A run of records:
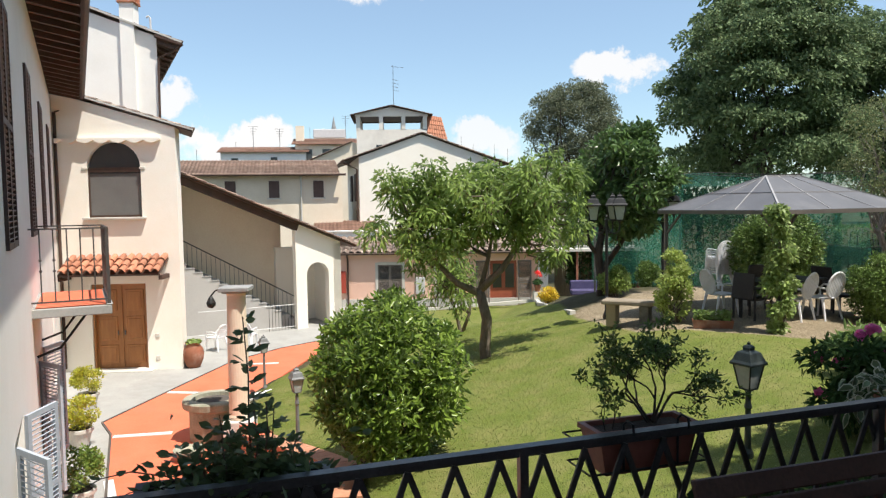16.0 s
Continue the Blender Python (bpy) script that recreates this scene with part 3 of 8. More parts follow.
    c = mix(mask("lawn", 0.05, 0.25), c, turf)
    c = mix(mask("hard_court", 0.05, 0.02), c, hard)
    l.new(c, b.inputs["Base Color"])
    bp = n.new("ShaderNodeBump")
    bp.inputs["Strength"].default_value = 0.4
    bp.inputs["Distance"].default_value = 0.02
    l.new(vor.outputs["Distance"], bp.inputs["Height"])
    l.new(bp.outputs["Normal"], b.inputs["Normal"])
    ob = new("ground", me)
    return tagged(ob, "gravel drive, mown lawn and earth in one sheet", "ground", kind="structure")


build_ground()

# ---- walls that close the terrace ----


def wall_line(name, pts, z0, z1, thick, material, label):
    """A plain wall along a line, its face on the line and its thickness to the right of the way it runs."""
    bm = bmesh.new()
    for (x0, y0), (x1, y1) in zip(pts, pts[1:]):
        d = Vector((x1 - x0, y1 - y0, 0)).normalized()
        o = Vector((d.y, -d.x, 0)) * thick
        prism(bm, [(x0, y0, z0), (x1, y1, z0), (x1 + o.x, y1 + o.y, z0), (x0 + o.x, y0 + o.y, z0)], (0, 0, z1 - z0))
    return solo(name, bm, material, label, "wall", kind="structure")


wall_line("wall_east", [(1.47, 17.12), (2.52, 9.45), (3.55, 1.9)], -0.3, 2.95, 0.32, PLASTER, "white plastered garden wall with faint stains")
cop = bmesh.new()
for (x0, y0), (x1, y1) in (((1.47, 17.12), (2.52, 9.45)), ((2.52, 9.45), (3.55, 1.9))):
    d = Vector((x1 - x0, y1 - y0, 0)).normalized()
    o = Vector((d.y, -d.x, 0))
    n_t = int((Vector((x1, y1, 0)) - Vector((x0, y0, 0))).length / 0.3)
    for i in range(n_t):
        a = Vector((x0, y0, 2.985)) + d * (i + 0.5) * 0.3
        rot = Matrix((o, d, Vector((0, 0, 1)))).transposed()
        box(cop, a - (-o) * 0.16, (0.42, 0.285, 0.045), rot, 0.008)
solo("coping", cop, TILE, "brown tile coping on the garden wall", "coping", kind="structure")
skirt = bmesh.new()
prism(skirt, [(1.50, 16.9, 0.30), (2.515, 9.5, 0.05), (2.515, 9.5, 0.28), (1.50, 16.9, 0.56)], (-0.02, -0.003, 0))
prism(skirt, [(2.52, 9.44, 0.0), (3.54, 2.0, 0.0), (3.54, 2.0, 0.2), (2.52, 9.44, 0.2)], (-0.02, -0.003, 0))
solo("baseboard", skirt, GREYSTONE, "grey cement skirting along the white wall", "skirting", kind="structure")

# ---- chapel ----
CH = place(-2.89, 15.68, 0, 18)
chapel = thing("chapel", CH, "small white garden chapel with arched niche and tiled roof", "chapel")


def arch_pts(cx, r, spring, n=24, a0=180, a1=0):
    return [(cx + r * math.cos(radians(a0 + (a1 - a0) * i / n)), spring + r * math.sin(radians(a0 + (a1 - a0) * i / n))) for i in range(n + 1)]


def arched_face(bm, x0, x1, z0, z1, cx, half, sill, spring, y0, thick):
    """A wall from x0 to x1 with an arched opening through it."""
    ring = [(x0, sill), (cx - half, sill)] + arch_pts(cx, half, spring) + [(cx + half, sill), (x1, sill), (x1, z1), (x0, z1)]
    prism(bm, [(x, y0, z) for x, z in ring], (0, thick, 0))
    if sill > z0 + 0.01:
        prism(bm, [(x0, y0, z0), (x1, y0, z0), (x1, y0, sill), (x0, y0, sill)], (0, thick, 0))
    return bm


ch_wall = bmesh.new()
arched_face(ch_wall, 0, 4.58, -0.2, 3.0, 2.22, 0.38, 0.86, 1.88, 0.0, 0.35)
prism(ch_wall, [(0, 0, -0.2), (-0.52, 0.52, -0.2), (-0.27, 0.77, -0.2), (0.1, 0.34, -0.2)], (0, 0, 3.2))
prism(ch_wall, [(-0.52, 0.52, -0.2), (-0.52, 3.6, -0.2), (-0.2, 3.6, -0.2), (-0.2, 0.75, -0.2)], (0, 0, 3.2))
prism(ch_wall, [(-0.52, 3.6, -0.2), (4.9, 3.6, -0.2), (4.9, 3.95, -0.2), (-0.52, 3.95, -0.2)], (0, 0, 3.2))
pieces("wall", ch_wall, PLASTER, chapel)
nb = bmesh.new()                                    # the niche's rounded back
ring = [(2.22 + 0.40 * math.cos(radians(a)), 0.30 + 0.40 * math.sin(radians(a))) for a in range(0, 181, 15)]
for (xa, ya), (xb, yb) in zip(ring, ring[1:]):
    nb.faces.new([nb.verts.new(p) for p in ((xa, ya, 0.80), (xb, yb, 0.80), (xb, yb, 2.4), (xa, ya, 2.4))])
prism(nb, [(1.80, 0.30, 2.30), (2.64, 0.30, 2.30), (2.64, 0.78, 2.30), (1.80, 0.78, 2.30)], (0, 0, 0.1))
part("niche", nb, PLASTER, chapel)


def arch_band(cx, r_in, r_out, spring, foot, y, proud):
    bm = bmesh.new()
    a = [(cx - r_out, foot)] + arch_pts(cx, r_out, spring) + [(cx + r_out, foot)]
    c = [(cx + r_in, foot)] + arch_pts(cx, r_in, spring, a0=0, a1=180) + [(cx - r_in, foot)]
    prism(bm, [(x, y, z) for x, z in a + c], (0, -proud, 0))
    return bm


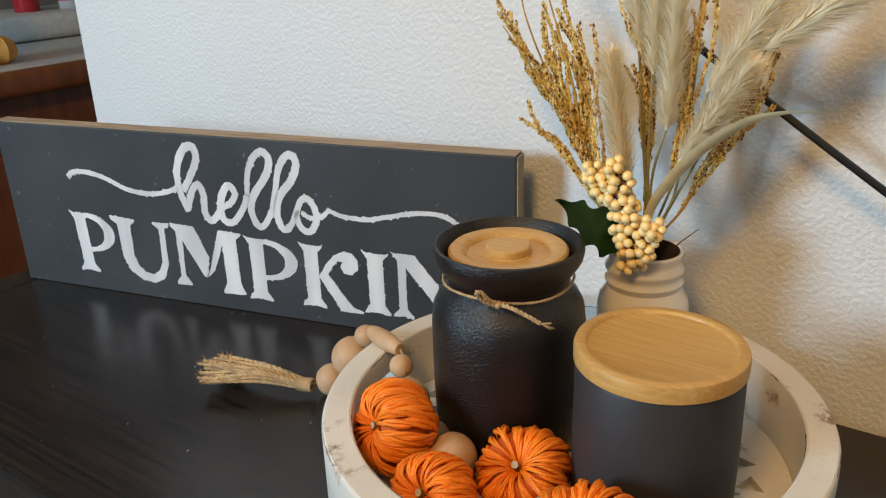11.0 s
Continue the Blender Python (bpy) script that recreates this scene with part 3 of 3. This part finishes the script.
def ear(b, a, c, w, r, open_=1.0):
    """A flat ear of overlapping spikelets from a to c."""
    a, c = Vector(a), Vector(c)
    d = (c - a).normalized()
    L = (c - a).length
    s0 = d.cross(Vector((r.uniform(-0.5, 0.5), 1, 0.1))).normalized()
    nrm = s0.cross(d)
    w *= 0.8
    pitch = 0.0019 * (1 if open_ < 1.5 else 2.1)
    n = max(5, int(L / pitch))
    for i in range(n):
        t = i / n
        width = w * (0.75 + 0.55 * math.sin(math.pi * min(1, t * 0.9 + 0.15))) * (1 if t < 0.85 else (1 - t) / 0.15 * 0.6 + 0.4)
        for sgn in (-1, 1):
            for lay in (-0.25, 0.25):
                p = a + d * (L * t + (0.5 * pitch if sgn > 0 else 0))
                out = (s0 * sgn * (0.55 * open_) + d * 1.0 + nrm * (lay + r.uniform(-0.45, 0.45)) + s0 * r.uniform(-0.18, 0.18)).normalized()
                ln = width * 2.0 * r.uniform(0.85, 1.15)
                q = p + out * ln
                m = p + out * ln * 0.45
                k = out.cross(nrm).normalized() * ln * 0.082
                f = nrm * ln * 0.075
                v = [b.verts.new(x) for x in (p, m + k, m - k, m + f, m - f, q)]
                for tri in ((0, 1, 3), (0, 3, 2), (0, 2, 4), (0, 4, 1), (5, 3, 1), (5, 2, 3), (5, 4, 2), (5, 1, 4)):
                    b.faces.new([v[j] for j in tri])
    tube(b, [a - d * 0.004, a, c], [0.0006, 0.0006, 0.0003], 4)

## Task
Working from the material above, transcribe it exactly while omitting pictures.

## The solution
16.0 s
Continue the Blender Python (bpy) script that recreates this scene with part 3 of 8. More parts follow.
    c = mix(mask("lawn", 0.05, 0.25), c, turf)
    c = mix(mask("hard_court", 0.05, 0.02), c, hard)
    l.new(c, b.inputs["Base Color"])
    bp = n.new("ShaderNodeBump")
    bp.inputs["Strength"].default_value = 0.4
    bp.inputs["Distance"].default_value = 0.02
    l.new(vor.outputs["Distance"], bp.inputs["Height"])
    l.new(bp.outputs["Normal"], b.inputs["Normal"])
    ob = new("ground", me)
    return tagged(ob, "gravel drive, mown lawn and earth in one sheet", "ground", kind="structure")


build_ground()

# ---- walls that close the terrace ----


def wall_line(name, pts, z0, z1, thick, material, label):
    """A plain wall along a line, its face on the line and its thickness to the right of the way it runs."""
    bm = bmesh.new()
    for (x0, y0), (x1, y1) in zip(pts, pts[1:]):
        d = Vector((x1 - x0, y1 - y0, 0)).normalized()
        o = Vector((d.y, -d.x, 0)) * thick
        prism(bm, [(x0, y0, z0), (x1, y1, z0), (x1 + o.x, y1 + o.y, z0), (x0 + o.x, y0 + o.y, z0)], (0, 0, z1 - z0))
    return solo(name, bm, material, label, "wall", kind="structure")


wall_line("wall_east", [(1.47, 17.12), (2.52, 9.45), (3.55, 1.9)], -0.3, 2.95, 0.32, PLASTER, "white plastered garden wall with faint stains")
cop = bmesh.new()
for (x0, y0), (x1, y1) in (((1.47, 17.12), (2.52, 9.45)), ((2.52, 9.45), (3.55, 1.9))):
    d = Vector((x1 - x0, y1 - y0, 0)).normalized()
    o = Vector((d.y, -d.x, 0))
    n_t = int((Vector((x1, y1, 0)) - Vector((x0, y0, 0))).length / 0.3)
    for i in range(n_t):
        a = Vector((x0, y0, 2.985)) + d * (i + 0.5) * 0.3
        rot = Matrix((o, d, Vector((0, 0, 1)))).transposed()
        box(cop, a - (-o) * 0.16, (0.42, 0.285, 0.045), rot, 0.008)
solo("coping", cop, TILE, "brown tile coping on the garden wall", "coping", kind="structure")
skirt = bmesh.new()
prism(skirt, [(1.50, 16.9, 0.30), (2.515, 9.5, 0.05), (2.515, 9.5, 0.28), (1.50, 16.9, 0.56)], (-0.02, -0.003, 0))
prism(skirt, [(2.52, 9.44, 0.0), (3.54, 2.0, 0.0), (3.54, 2.0, 0.2), (2.52, 9.44, 0.2)], (-0.02, -0.003, 0))
solo("baseboard", skirt, GREYSTONE, "grey cement skirting along the white wall", "skirting", kind="structure")

# ---- chapel ----
CH = place(-2.89, 15.68, 0, 18)
chapel = thing("chapel", CH, "small white garden chapel with arched niche and tiled roof", "chapel")


def arch_pts(cx, r, spring, n=24, a0=180, a1=0):
    return [(cx + r * math.cos(radians(a0 + (a1 - a0) * i / n)), spring + r * math.sin(radians(a0 + (a1 - a0) * i / n))) for i in range(n + 1)]


def arched_face(bm, x0, x1, z0, z1, cx, half, sill, spring, y0, thick):
    """A wall from x0 to x1 with an arched opening through it."""
    ring = [(x0, sill), (cx - half, sill)] + arch_pts(cx, half, spring) + [(cx + half, sill), (x1, sill), (x1, z1), (x0, z1)]
    prism(bm, [(x, y0, z) for x, z in ring], (0, thick, 0))
    if sill > z0 + 0.01:
        prism(bm, [(x0, y0, z0), (x1, y0, z0), (x1, y0, sill), (x0, y0, sill)], (0, thick, 0))
    return bm


ch_wall = bmesh.new()
arched_face(ch_wall, 0, 4.58, -0.2, 3.0, 2.22, 0.38, 0.86, 1.88, 0.0, 0.35)
prism(ch_wall, [(0, 0, -0.2), (-0.52, 0.52, -0.2), (-0.27, 0.77, -0.2), (0.1, 0.34, -0.2)], (0, 0, 3.2))
prism(ch_wall, [(-0.52, 0.52, -0.2), (-0.52, 3.6, -0.2), (-0.2, 3.6, -0.2), (-0.2, 0.75, -0.2)], (0, 0, 3.2))
prism(ch_wall, [(-0.52, 3.6, -0.2), (4.9, 3.6, -0.2), (4.9, 3.95, -0.2), (-0.52, 3.95, -0.2)], (0, 0, 3.2))
pieces("wall", ch_wall, PLASTER, chapel)
nb = bmesh.new()                                    # the niche's rounded back
ring = [(2.22 + 0.40 * math.cos(radians(a)), 0.30 + 0.40 * math.sin(radians(a))) for a in range(0, 181, 15)]
for (xa, ya), (xb, yb) in zip(ring, ring[1:]):
    nb.faces.new([nb.verts.new(p) for p in ((xa, ya, 0.80), (xb, yb, 0.80), (xb, yb, 2.4), (xa, ya, 2.4))])
prism(nb, [(1.80, 0.30, 2.30), (2.64, 0.30, 2.30), (2.64, 0.78, 2.30), (1.80, 0.78, 2.30)], (0, 0, 0.1))
part("niche", nb, PLASTER, chapel)


def arch_band(cx, r_in, r_out, spring, foot, y, proud):
    bm = bmesh.new()
    a = [(cx - r_out, foot)] + arch_pts(cx, r_out, spring) + [(cx + r_out, foot)]
    c = [(cx + r_in, foot)] + arch_pts(cx, r_in, spring, a0=0, a1=180) + [(cx - r_in, foot)]
    prism(bm, [(x, y, z) for x, z in a + c], (0, -proud, 0))
    return bm


11.0 s
Continue the Blender Python (bpy) script that recreates this scene with part 3 of 3. This part finishes the script.
def ear(b, a, c, w, r, open_=1.0):
    """A flat ear of overlapping spikelets from a to c."""
    a, c = Vector(a), Vector(c)
    d = (c - a).normalized()
    L = (c - a).length
    s0 = d.cross(Vector((r.uniform(-0.5, 0.5), 1, 0.1))).normalized()
    nrm = s0.cross(d)
    w *= 0.8
    pitch = 0.0019 * (1 if open_ < 1.5 else 2.1)
    n = max(5, int(L / pitch))
    for i in range(n):
        t = i / n
        width = w * (0.75 + 0.55 * math.sin(math.pi * min(1, t * 0.9 + 0.15))) * (1 if t < 0.85 else (1 - t) / 0.15 * 0.6 + 0.4)
        for sgn in (-1, 1):
            for lay in (-0.25, 0.25):
                p = a + d * (L * t + (0.5 * pitch if sgn > 0 else 0))
                out = (s0 * sgn * (0.55 * open_) + d * 1.0 + nrm * (lay + r.uniform(-0.45, 0.45)) + s0 * r.uniform(-0.18, 0.18)).normalized()
                ln = width * 2.0 * r.uniform(0.85, 1.15)
                q = p + out * ln
                m = p + out * ln * 0.45
                k = out.cross(nrm).normalized() * ln * 0.082
                f = nrm * ln * 0.075
                v = [b.verts.new(x) for x in (p, m + k, m - k, m + f, m - f, q)]
                for tri in ((0, 1, 3), (0, 3, 2), (0, 2, 4), (0, 4, 1), (5, 3, 1), (5, 2, 3), (5, 4, 2), (5, 1, 4)):
                    b.faces.new([v[j] for j in tri])
    tube(b, [a - d * 0.004, a, c], [0.0006, 0.0006, 0.0003], 4)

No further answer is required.